Written exercise:
Scan the data below for the string "import". Copy every line where it appears.

Extracted material:
------------------------

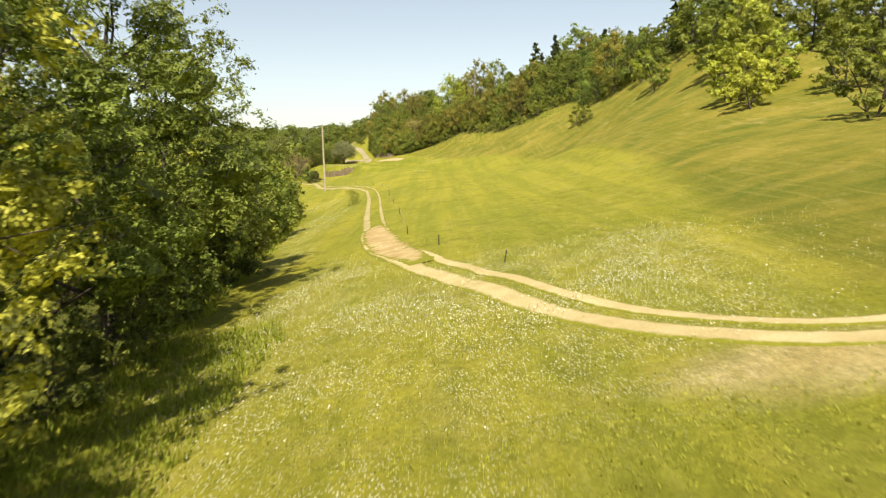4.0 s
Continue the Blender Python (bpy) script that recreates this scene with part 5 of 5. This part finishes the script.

------------------------

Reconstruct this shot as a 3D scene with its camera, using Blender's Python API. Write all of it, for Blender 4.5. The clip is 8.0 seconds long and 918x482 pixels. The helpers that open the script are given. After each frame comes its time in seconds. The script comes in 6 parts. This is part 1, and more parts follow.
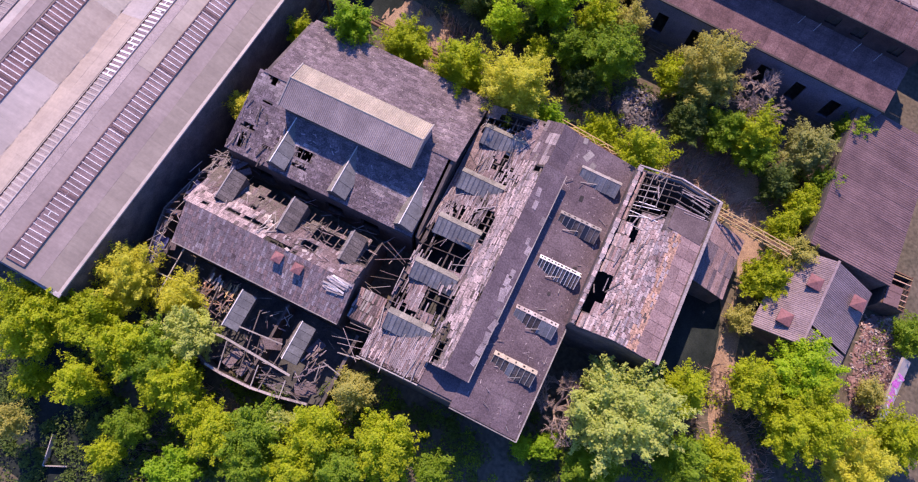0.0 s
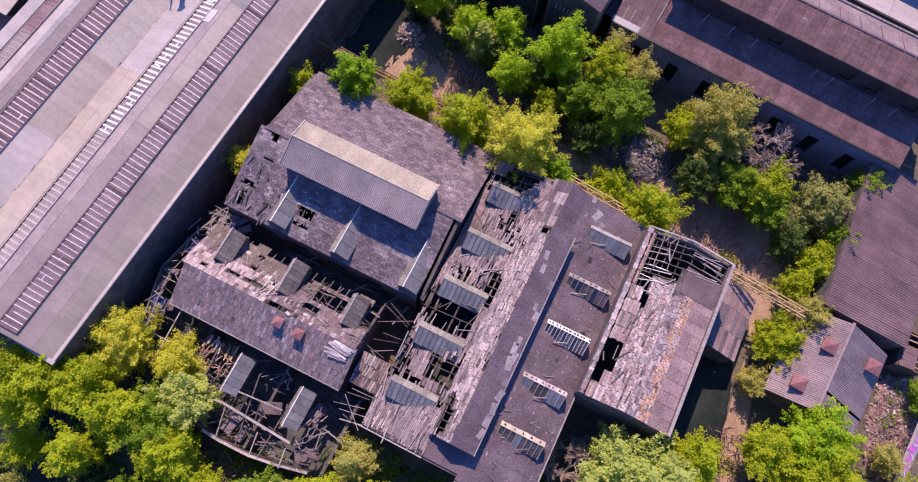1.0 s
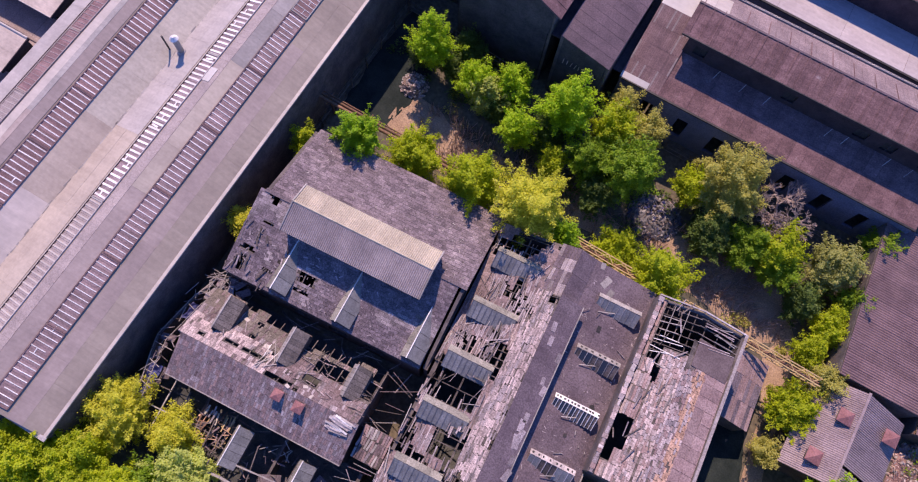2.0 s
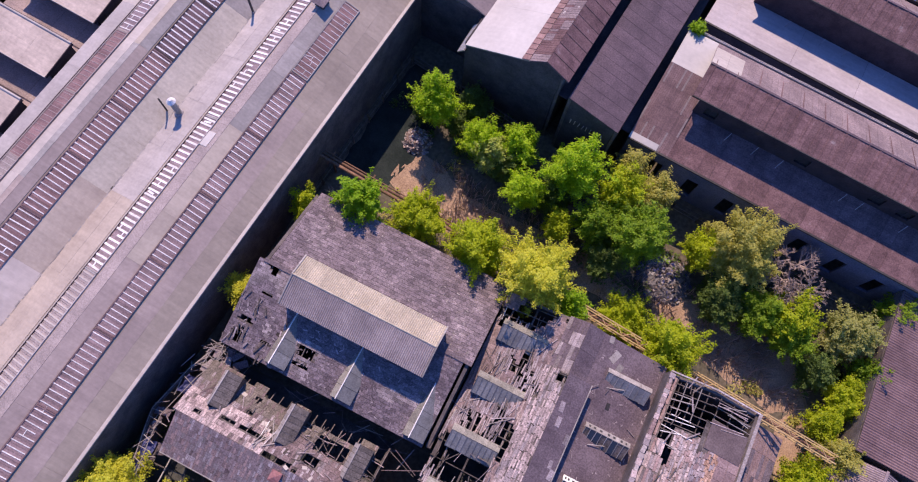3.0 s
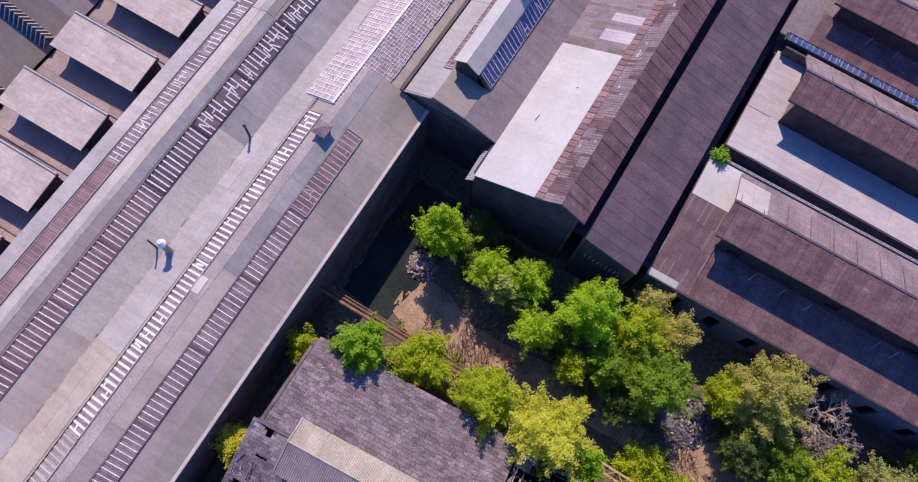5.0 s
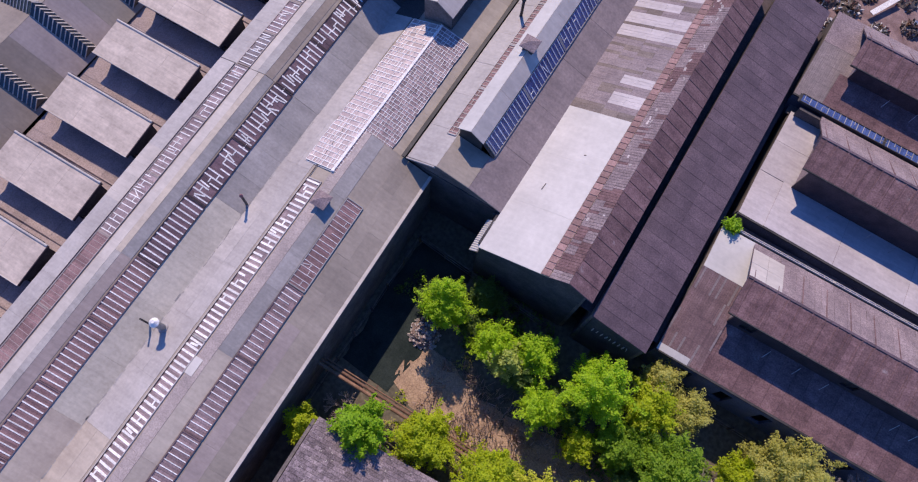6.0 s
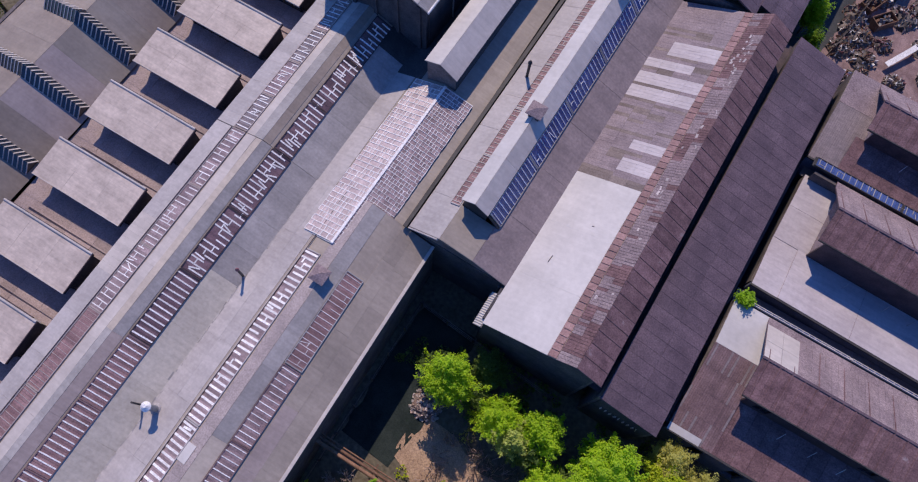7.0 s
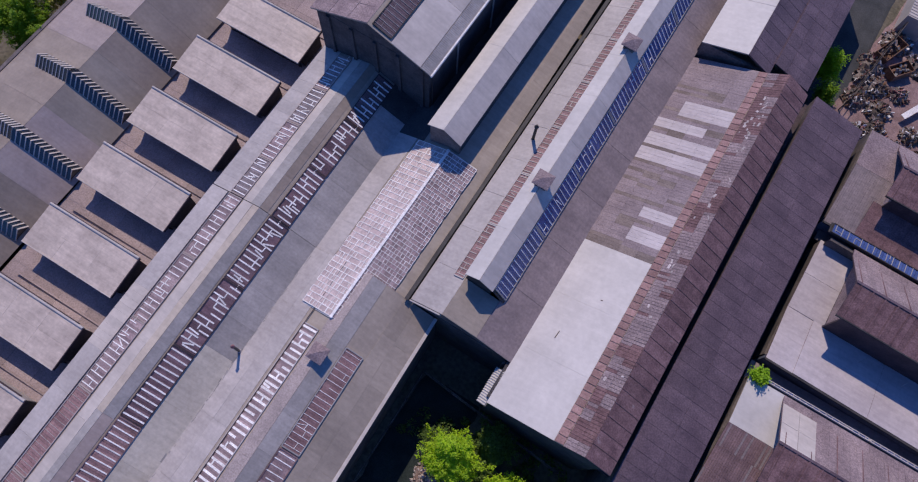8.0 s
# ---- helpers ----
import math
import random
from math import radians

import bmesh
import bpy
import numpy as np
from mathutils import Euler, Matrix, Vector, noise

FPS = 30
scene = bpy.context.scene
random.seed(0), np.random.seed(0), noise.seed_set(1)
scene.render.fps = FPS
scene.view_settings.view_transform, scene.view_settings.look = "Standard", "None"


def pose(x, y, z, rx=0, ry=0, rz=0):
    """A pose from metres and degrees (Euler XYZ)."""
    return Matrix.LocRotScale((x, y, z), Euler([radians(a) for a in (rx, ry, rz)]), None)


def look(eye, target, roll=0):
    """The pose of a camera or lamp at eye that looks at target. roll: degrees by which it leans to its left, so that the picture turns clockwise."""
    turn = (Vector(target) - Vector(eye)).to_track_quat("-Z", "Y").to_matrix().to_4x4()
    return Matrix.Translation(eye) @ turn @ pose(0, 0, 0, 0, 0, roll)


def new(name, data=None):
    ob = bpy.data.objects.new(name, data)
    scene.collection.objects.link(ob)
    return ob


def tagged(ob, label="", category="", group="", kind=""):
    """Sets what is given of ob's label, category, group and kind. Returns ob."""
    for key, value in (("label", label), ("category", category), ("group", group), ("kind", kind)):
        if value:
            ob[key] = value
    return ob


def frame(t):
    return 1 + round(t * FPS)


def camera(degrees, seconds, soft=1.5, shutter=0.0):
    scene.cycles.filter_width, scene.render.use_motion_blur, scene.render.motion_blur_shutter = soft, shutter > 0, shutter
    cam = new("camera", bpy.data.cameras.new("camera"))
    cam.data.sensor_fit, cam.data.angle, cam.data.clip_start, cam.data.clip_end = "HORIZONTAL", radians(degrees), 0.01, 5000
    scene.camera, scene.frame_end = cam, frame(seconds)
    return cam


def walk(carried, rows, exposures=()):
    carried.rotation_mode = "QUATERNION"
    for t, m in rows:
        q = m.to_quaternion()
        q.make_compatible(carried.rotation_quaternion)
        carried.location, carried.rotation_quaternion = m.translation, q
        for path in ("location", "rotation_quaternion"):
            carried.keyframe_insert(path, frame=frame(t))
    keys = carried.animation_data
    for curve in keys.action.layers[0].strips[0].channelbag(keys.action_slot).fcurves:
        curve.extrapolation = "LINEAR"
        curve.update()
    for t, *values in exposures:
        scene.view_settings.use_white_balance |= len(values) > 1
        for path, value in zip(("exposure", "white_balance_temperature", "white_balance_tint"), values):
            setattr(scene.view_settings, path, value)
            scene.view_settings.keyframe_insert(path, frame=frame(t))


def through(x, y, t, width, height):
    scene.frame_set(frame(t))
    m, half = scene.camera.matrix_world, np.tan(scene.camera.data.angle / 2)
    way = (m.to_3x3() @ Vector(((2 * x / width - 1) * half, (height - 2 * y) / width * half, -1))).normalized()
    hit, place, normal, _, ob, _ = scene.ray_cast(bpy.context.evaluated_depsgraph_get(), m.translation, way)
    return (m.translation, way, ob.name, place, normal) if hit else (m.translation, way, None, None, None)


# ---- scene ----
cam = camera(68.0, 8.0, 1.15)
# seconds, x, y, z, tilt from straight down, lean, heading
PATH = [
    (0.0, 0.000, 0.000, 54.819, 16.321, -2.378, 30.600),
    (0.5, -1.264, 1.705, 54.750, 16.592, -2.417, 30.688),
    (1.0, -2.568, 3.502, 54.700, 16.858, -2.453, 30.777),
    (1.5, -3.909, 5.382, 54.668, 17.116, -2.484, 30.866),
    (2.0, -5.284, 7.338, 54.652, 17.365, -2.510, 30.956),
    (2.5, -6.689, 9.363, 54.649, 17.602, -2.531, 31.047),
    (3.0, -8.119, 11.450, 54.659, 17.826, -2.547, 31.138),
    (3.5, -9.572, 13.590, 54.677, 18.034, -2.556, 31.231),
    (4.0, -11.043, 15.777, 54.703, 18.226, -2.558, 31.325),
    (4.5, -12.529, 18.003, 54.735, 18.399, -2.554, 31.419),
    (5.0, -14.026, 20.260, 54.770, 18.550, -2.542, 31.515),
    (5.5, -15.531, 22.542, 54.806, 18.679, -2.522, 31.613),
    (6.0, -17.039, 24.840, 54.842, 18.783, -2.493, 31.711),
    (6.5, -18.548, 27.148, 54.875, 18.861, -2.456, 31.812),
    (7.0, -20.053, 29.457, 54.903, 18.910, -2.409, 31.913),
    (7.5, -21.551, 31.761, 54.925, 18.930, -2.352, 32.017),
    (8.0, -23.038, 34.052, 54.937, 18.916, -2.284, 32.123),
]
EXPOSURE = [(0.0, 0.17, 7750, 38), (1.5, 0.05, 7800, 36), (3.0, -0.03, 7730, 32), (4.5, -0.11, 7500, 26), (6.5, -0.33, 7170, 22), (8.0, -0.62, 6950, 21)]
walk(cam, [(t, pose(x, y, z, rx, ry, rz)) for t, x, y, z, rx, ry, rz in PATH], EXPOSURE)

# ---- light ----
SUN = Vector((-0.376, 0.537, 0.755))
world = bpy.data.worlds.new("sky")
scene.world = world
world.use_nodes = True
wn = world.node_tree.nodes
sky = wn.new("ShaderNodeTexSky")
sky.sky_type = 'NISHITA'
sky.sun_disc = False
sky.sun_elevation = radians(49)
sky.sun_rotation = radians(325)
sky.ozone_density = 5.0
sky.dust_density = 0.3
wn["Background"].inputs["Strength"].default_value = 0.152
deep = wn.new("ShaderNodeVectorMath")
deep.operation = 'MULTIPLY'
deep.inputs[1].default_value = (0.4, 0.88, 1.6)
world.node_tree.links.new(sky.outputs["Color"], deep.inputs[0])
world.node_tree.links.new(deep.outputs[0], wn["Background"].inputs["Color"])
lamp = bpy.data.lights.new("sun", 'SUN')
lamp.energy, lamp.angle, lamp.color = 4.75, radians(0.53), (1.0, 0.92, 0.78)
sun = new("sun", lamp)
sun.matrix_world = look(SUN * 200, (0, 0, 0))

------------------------

Task response:
import math
import random
from math import radians
import bmesh
import bpy
import numpy as np
from mathutils import Euler, Matrix, Vector, noise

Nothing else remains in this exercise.